Mr RIORDAN (Phillip) - I am sure that all members of this House will recognise the very responsible and progressive attitude adopted by the right honourable member for Lowe (Mr McMahon). We on this side of the House share his concern that the office of the Australian Electoral Office as it will now be known has for long been under-valued and not given the status it deserves. We should consider when looking at this Bill that we are virtually considering the status and the remuneration of those men who are virtually in charge of the democratic concept in this country. These are the men who supervise the elections. They are entitled to be regarded as having very responsible positions. They are entitled to be rewarded for the responsibility which they exercise. This, I hope, is the beginning of a new look and a new structure within the Electoral Office. True it is that this Bill virtually takes the Commonwealth electoral officers outside the purview of the Public Service Act or the jurisdiction of the Public Service Board and brings them, as the right honourable member for Lowe has said, under the direct control of this Parliament - a place where they should be. This is not an ordinary Commonwealth Public Service function; it is not a matter merely of administration. The very election of this House and the Senate is under their control.

We are concerned also that the officers and staff in the electoral divisions are frequently overworked. There is insufficient staff in many of those divisions to cater for the many and changing needs of electorates, and they do not receive the salary status to which they are entitled. Indeed, until recently, they were classified as class 5 officers and to the credit of this Governfment since it has been in power the Public Service Board has at least upgraded them by one salary range. But their old classification was that of class 5 - the same classification, for example, as that of a vocational officer for the Department of Labour. It was a totally and completely inadequate classification. Indeed, as things stand now, they are still inadequately rewarded for the responsibilities that they have. They are not given a proper remuneration for the many and varied functions that they perform.

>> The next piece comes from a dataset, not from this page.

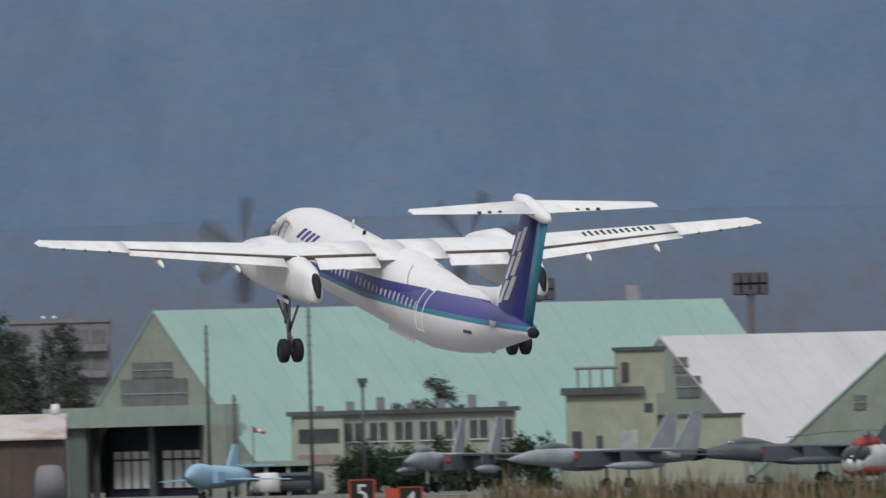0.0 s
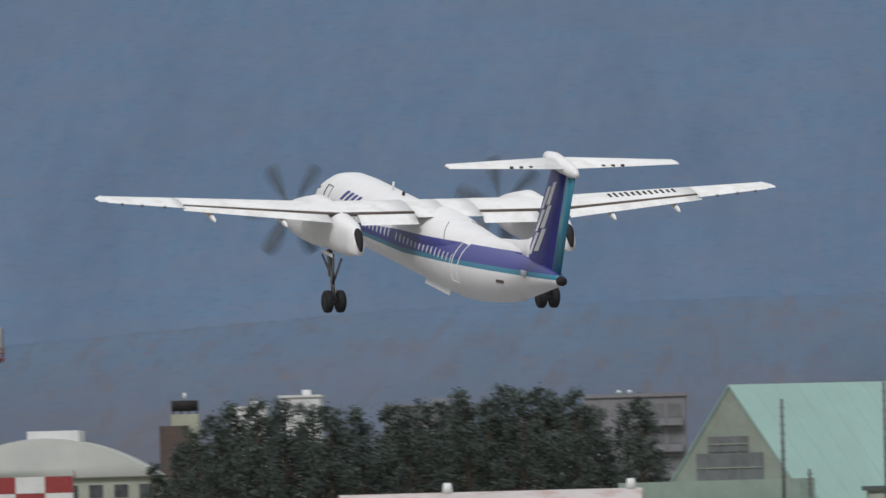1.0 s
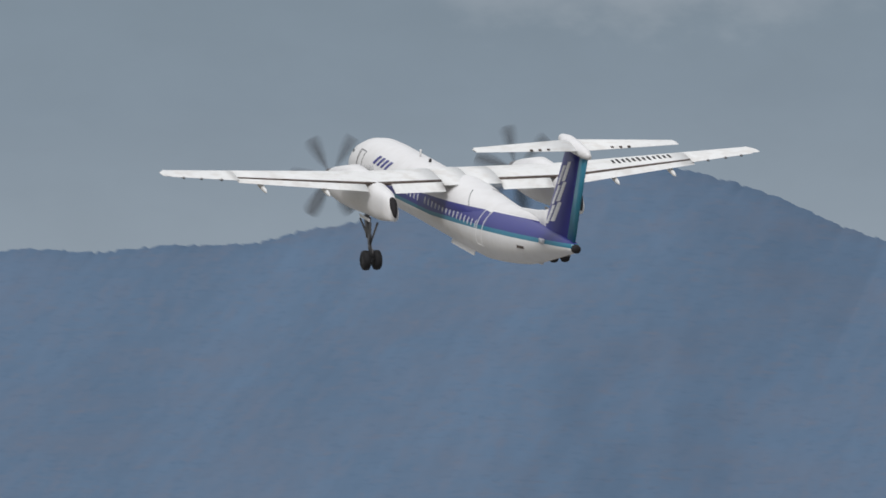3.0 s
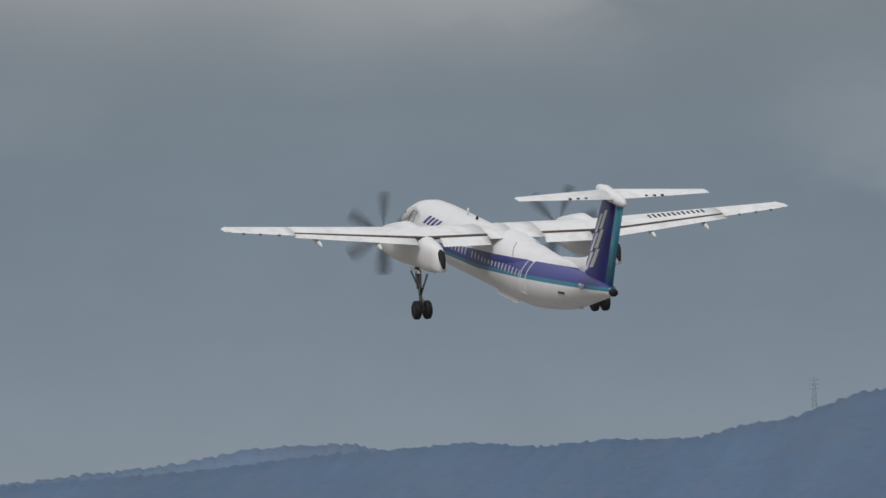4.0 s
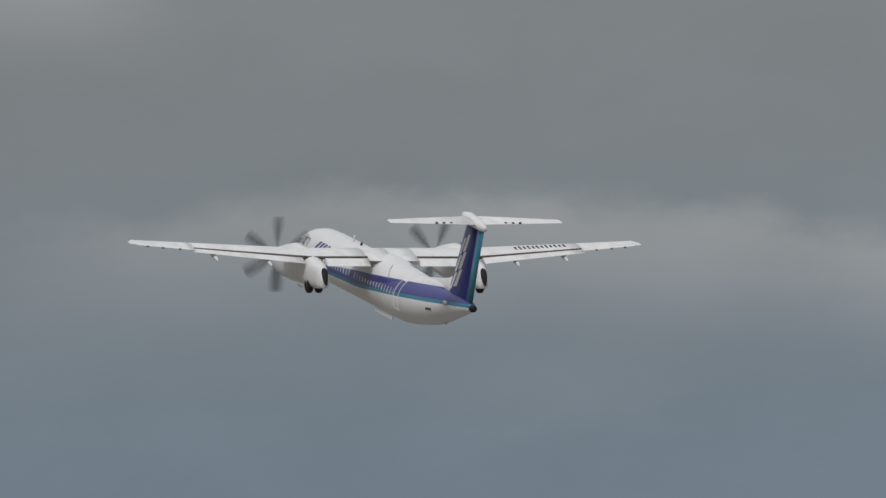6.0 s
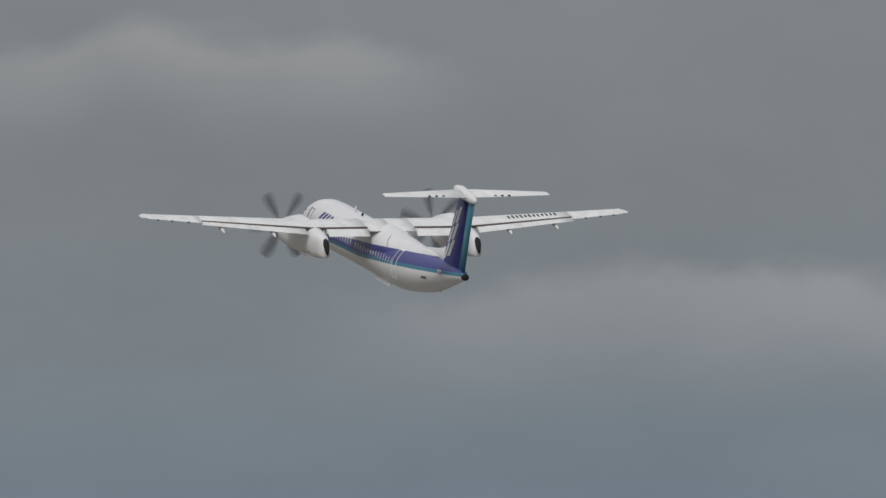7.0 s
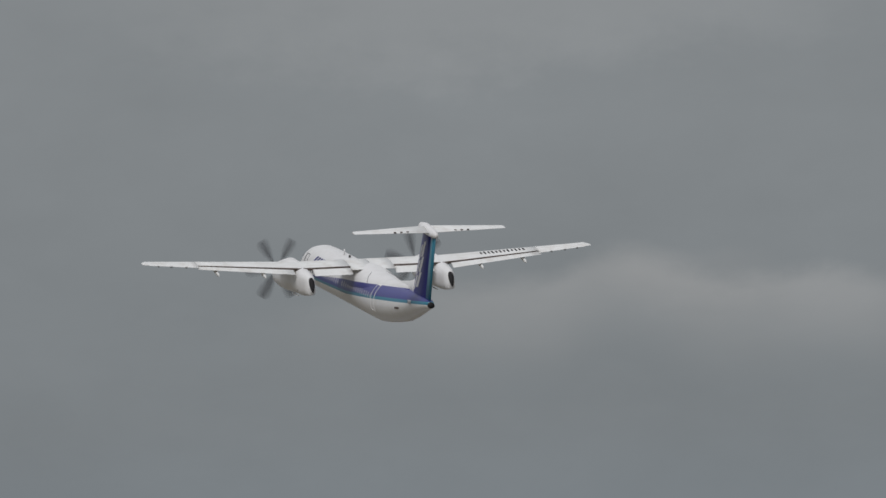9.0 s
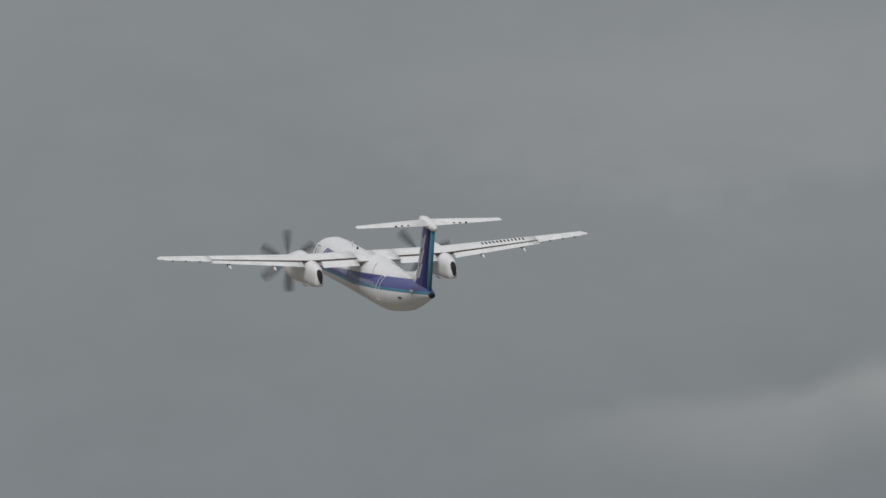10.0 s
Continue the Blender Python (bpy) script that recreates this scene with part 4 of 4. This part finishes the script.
def build_airliner():
    root = thing("airliner", pose(0, 0, 0), "white twin-propeller airliner with navy and light blue stripe, climbing", "aeroplane")
    # fuselage
    rings = [ellipse(y, zc, rx, rz, 40) for y, zc, rx, rz in (
        (14.70, -0.74, 0.03, 0.03), (14.58, -0.72, 0.22, 0.20), (14.2, -0.66, 0.50, 0.45), (13.6, -0.53, 0.78, 0.73),
        (12.8, -0.38, 1.03, 1.00), (11.9, -0.28, 1.21, 1.19), (10.8, -0.22, 1.31, 1.31), (9.4, -0.20, 1.345, 1.345),
        (4, -0.17, 1.345, 1.345), (0, -0.16, 1.345, 1.345), (-4.5, -0.15, 1.345, 1.345), (-6.0, -0.13, 1.34, 1.34), (-7.5, -0.05, 1.31, 1.26),
        (-9, 0.06, 1.24, 1.17), (-10.5, 0.20, 1.13, 1.07), (-12, 0.40, 0.96, 0.91), (-13.5, 0.62, 0.75, 0.71),
        (-15, 0.82, 0.53, 0.50), (-16.1, 0.93, 0.33, 0.31), (-16.6, 0.95, 0.21, 0.20))]
    bm = bmesh.new()
    loft(bm, rings)
    part("fuselage", bm, livery_paint, root, "white fuselage with navy band and light blue edge")
    bm = bmesh.new()
    loft(bm, [ellipse(-16.58, 0.95, 0.215, 0.205, 20), ellipse(-16.80, 0.95, 0.19, 0.18, 20), ellipse(-16.86, 0.95, 0.14, 0.13, 20)])
    part("tail_cone", bm, soot, root, "black exhaust tip of the tail")
    # wing to body fairing
    bm = bmesh.new()
    loft(bm, [ellipse(y, zc, rx, rz, 28) for y, zc, rx, rz in (
        (2.9, 0.55, 0.4, 0.57), (2.2, 0.50, 0.95, 0.78), (1.2, 0.46, 1.24, 1.02), (0, 0.42, 1.33, 1.16), (-1.5, 0.40, 1.33, 1.10),
        (-2.6, 0.40, 1.31, 1.00), (-3.6, 0.40, 1.26, 0.93), (-4.6, 0.40, 1.19, 0.89), (-5.8, 0.40, 1.10, 0.88), (-7.0, 0.40, 0.98, 0.89), (-8.6, 0.40, 0.76, 0.98), (-10.4, 0.40, 0.46, 1.12), (-12.0, 0.5, 0.22, 1.12))])
    part("wing_fairing", bm, livery_paint, root, "smooth white fairing behind the wing")
    # thin seam where the fairing meets the rear fuselage
    for s in (-1, 1):
        bm = bmesh.new()
        seam = []
        for k in range(9):
            f = k / 8
            y, a = -4.75 + 1.3 * f, radians(24 + 44 * f)
            rx = interp(-y, [(2.6, 1.31), (3.6, 1.26), (4.6, 1.19), (5.8, 1.10)])
            rz = interp(-y, [(2.6, 1.00), (3.6, 0.93), (4.6, 0.89), (5.8, 0.88)])
            seam.append((s * (rx + 0.008) * math.cos(a), y, 0.40 + (rz + 0.008) * math.sin(a)))
        for a, b in zip(seam, seam[1:]):
            rod(bm, a, b, 0.016, 5)
        part("fairing_seam", bm, steel, root, "thin grey seam of the fairing")
    # cockpit glass
    for s in (-1, 1):
        bm = bmesh.new()
        box(bm, s * 0.82, s * 0.985, 11.95, 12.35, 0.05, 0.33)
        part("cockpit_window", bm, glass_dark, root, "dark cockpit side window")
        bm = bmesh.new()
        box(bm, s * 0.10, s * 0.48, 12.5, 12.95, -0.05, 0.30)
        part("windscreen", bm, glass_dark, root)
    # cabin windows
    for s in (-1, 1):
        for i in range(31):
            y = 8.9 - i * 0.505
            if 0.9 < y < 1.35:
                continue
            bm = bmesh.new()
            zc, h, w = 0.09 - 0.028 * y, 0.18, 0.08
            ring = []
            for k in range(10):
                a = 2 * math.pi * k / 10
                zz = zc + h * math.sin(a)
                ring.append((y + w * math.cos(a), zz))
            pts = [[(s * (math.sqrt(max(0.1, 1.345 ** 2 - (zz + 0.16) ** 2)) + o), yy, zz) for yy, zz in ring] for o in (-0.02, 0.012)]
            loft(bm, pts)
            part("cabin_window", bm, glass_dark if y > 6.5 else window_pale, root, smooth=False)
    # aft doors, as a proud pale outline
    for s in (-1, 1):
        bm = bmesh.new()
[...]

However, it is not just the functions that they perform which must be considered; it is also the responsibility involved in those functions. I am also concerned at the way the staff is treated. For example, those who are responsible for checking electoral rolls are, more often than not, casual employees engaged for a particular period and they go round from door to door determining whether or not persons whose names appear on the roll are entitled to be enrolled. This is a tremendous responsibility. In my view, it is simply not good enough to have it on the basis that a casual employee, casually engaged, perhaps for one period and never again, should undertake this responsibility. In my own electorate the number of changes in the roll runs into tens of thousands in every 3 -year period. For example, 10,000 changes in a year is not exceptional. This would be 10,000 on the roll and perhaps another 8,000 or 9,000 off in a period of a year - an enormous number of changes which have to be collated.

But the most important thing is that this Parliament must ensure that every person who is entitled to vote has the opportunity to vote and it must also ensure that no person who is not entitled to vote should ever cast a ballot in an electorate. Those are very important considerations. In my view, the Electoral Office is the custodian of the democratic concept. I know the Minister for Services and Property (Mr Daly) is seized with the importance and the urgency to upgrade the responsibilities and the remuneration of these officers and also to ensure that proper steps are taken to make it possible for every person who is entitled to vote to vote. Also, apart from that is the consideration that every person who has a responsibility to vote in the election of this Parliament should exercise it consistent with the laws of this country.

This is not a matter on which one need delay the House because, as I said at the beginning of my speech, all members on this side would be grateful to the right honourable member for Lowe for the constructive attitude which he and the Opposition have adopted to this Bill. This is as it should be. The matter of electoral laws and the administration of the electoral laws should be beyond the realms of political partnership and for that reason we support the Bil] and acknowledge the support from the Opposition.